Educadores reforçam que, mesmo com crianças pequenas, é possível haver adesão às medidas de segurança, ainda que elas não sejam cumpridas todo o tempo. O trabalho na escola e o reforço da família para ensinar e lembrar as crianças sobre as regras ajudam nessa tarefa.
Kfouri ressalta que, quanto mais nova for a idade dos alunos, menor a chance do cumprimento adequado das medidas de proteção. No entanto, ele diz que a menor incidência de transmissão, infecção e adoecimento de crianças pelo coronavírus mostram que o risco é pequeno.

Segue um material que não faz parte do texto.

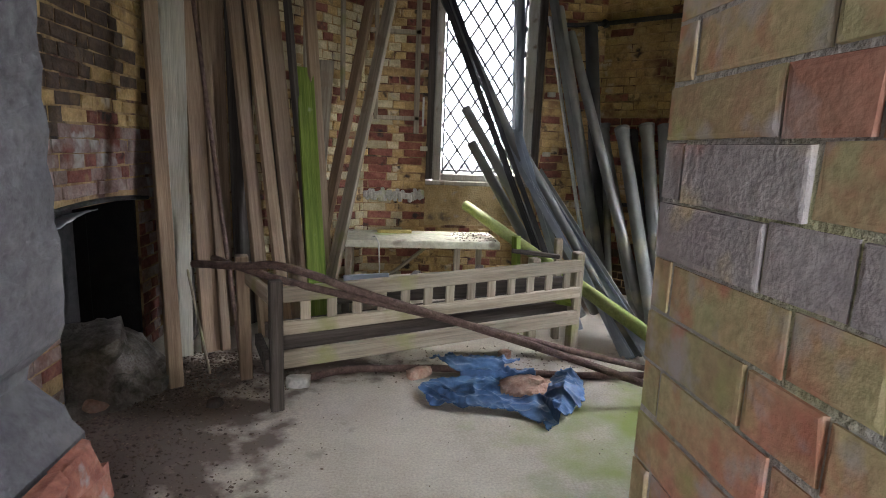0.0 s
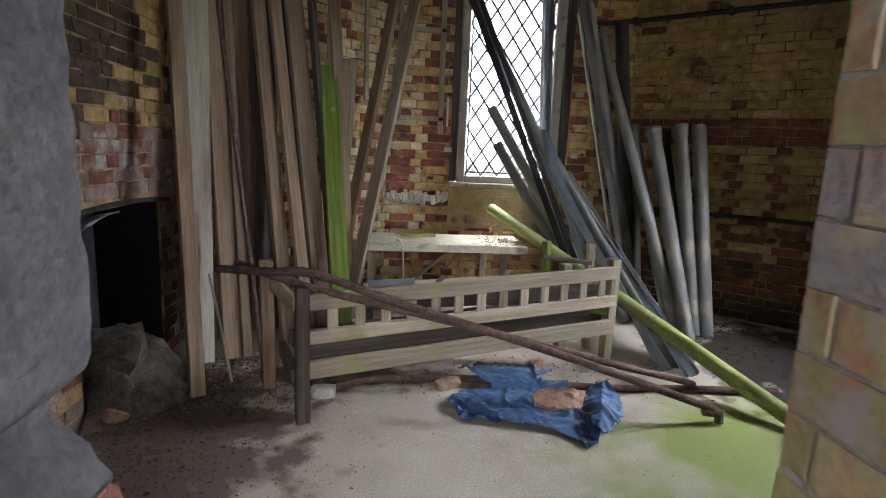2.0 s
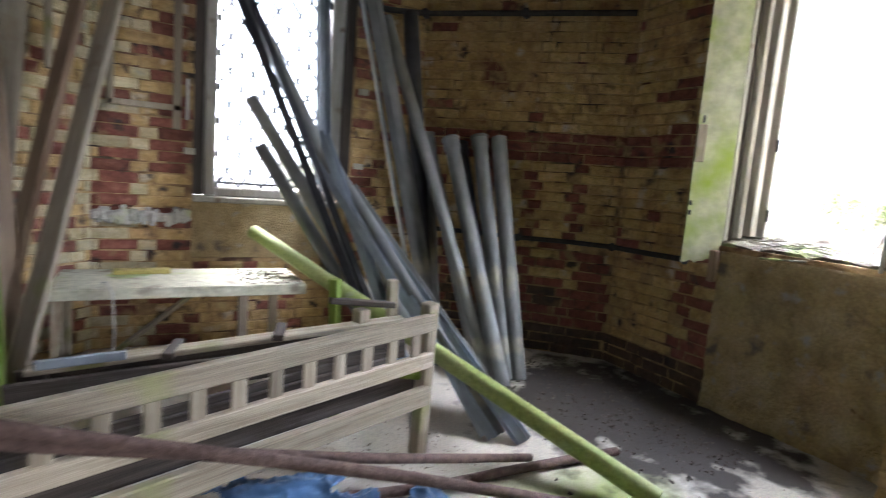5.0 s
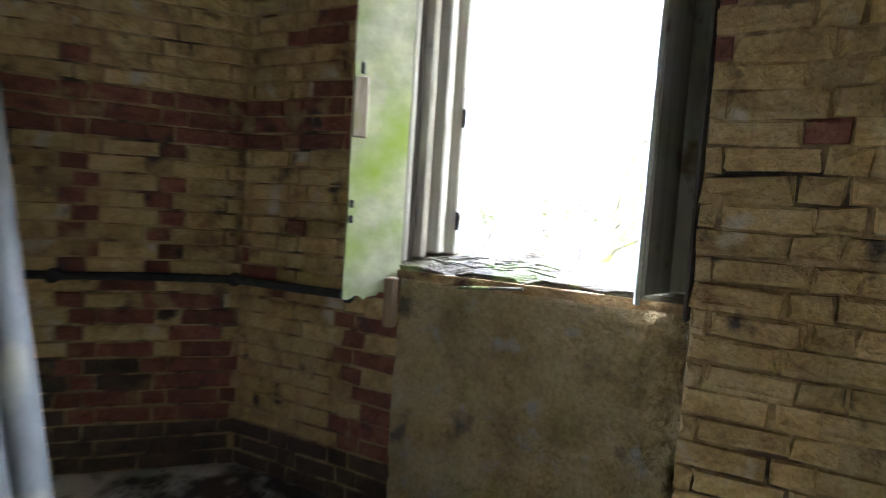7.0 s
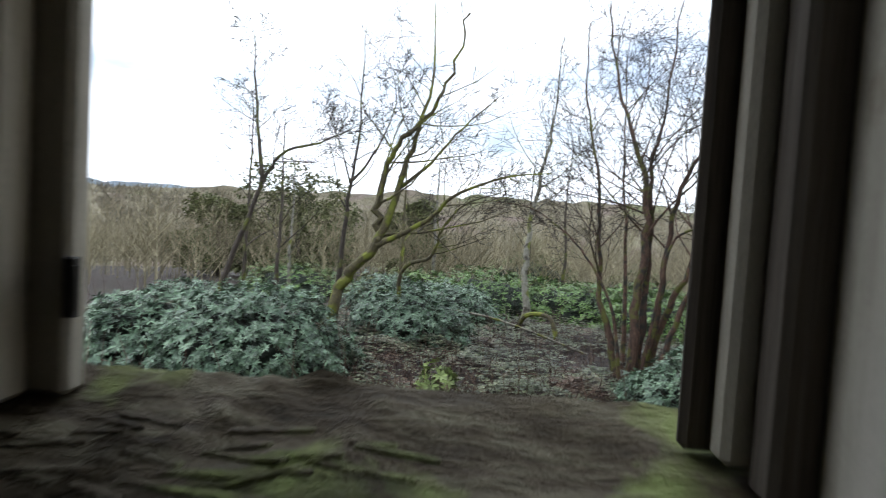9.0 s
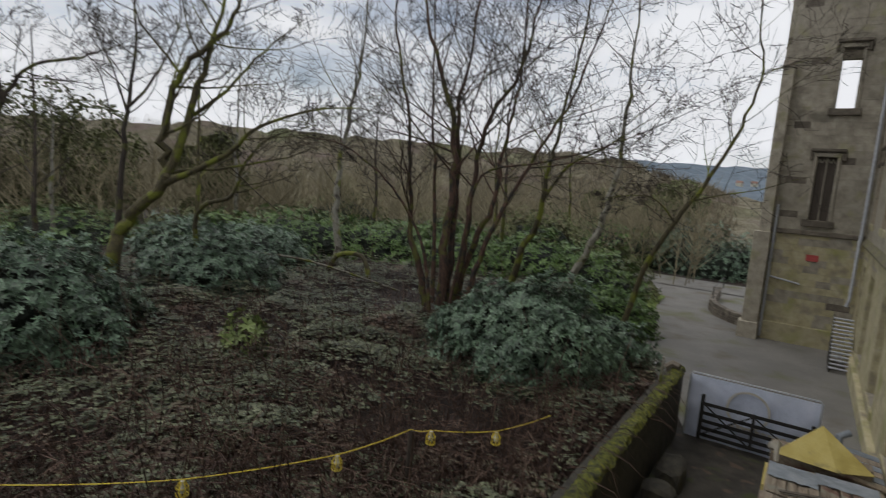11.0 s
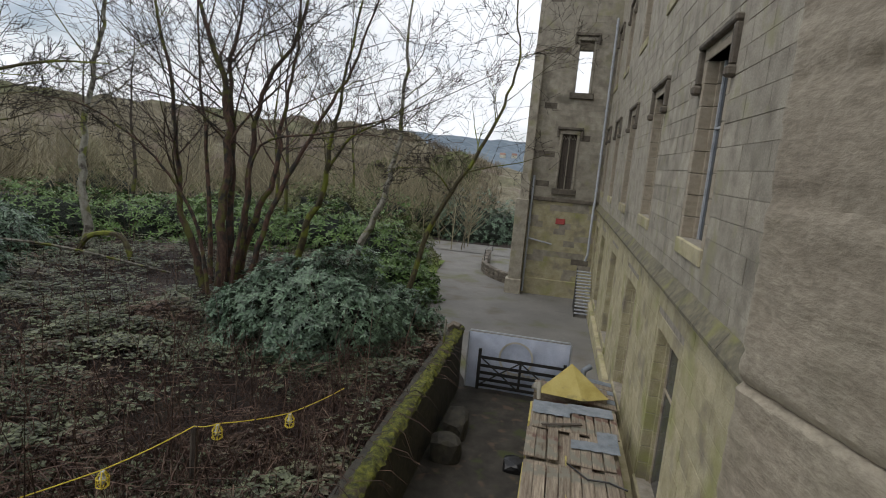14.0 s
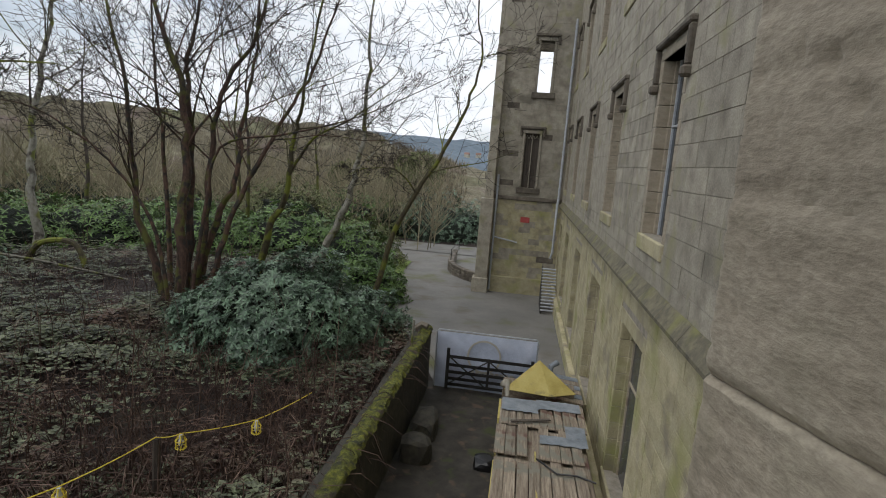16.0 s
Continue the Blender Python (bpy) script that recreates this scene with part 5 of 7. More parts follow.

Já para as mais velhas, brincadeiras ao ar livre e jogos não devem ter um risco maior se, novamente, for respeitada a regra de máscara, distanciamento e ventilação.
Durante o período em que ficaram fechadas, o que dava para ser feito e não foi nas escolas?
O principal ponto levantado pelos especialistas diz respeito a reformas estruturais nas escolas que não foram feitas no período. "Entre as áreas mais prejudicadas pela pandemia está a de educação, com aporte de despesas significativamente menor. Temos banheiros que não funcionam, ventilação inexistente, espaços fechados e com lotação, e gastamos menos nas escolas para equipá-las para o retorno", afirma Lorena Barberia, pesquisadora do departamento de ciência política da USP e da Rede de Pesquisa Solidária, que vem analisando dados da pandemia em escolas do estado, e que também faz parte do Observatório Covid-19 BR.
Além disso, uma estratégia ampla de testagem, isolamento de casos infectados e rastreamento de contatos não está no horizonte do governo paulista. "Sem a testagem, não temos neste momento como saber o que está acontecendo e antecipar surtos", diz a pesquisadora.
Para Horta, a melhoria da ventilação nas escolas deveria ter recebido mais investimentos. "Desde abril os governos já poderiam ter pensado em, uma vez que as escolas estão fechadas, aumentar as janelas para circulação de ar, comprar ventiladores de piso para fazer a troca com o ambiente externo, expandir áreas abertas, e isso não foi feito."
A Seduc diz ter transferido para as escolas estaduais R$ 2,7 bilhões pelo PDDE (Programa Dinheiro Direto na Escola), ou em média R$ 770 mil para cada uma das 3.500 unidades da rede, para reformas na infraestrutura escolar e compra de equipamentos de segurança e higiene.
Em relação à testagem e monitoramento, Pimentel, da Seduc, disse à Folha que o protocolo hoje do estado é de testagem dos sintomáticos e que "[há] uma dificuldade no Brasil que é a proibição do autoteste, se ele fosse liberado com certeza nós iríamos adquirir para fazer a testagem nas escolas".
Em nota, a Secretaria Estadual de Saúde afirmou que adquiriu 1 milhão de testes de antígenos destinados à rede pública. Segundo Pimentel, o protocolo adotado pelo estado estabelece que alunos e professores que estiverem com sintomas deverão ser testados em unidades básicas de saúde.
A pasta também deixou de disponibilizar os boletins epidemiológicos com casos e mortes de Covid nas escolas (Simed). O secretário de Educação, Rossieli Soares, disse que a promessa é de que os dados do sistema serão disponibilizados publicamente a partir da semana do dia 18.
Segundo a pasta, as informações não estavam sendo divulgadas por ajuste no tratamento dos dados.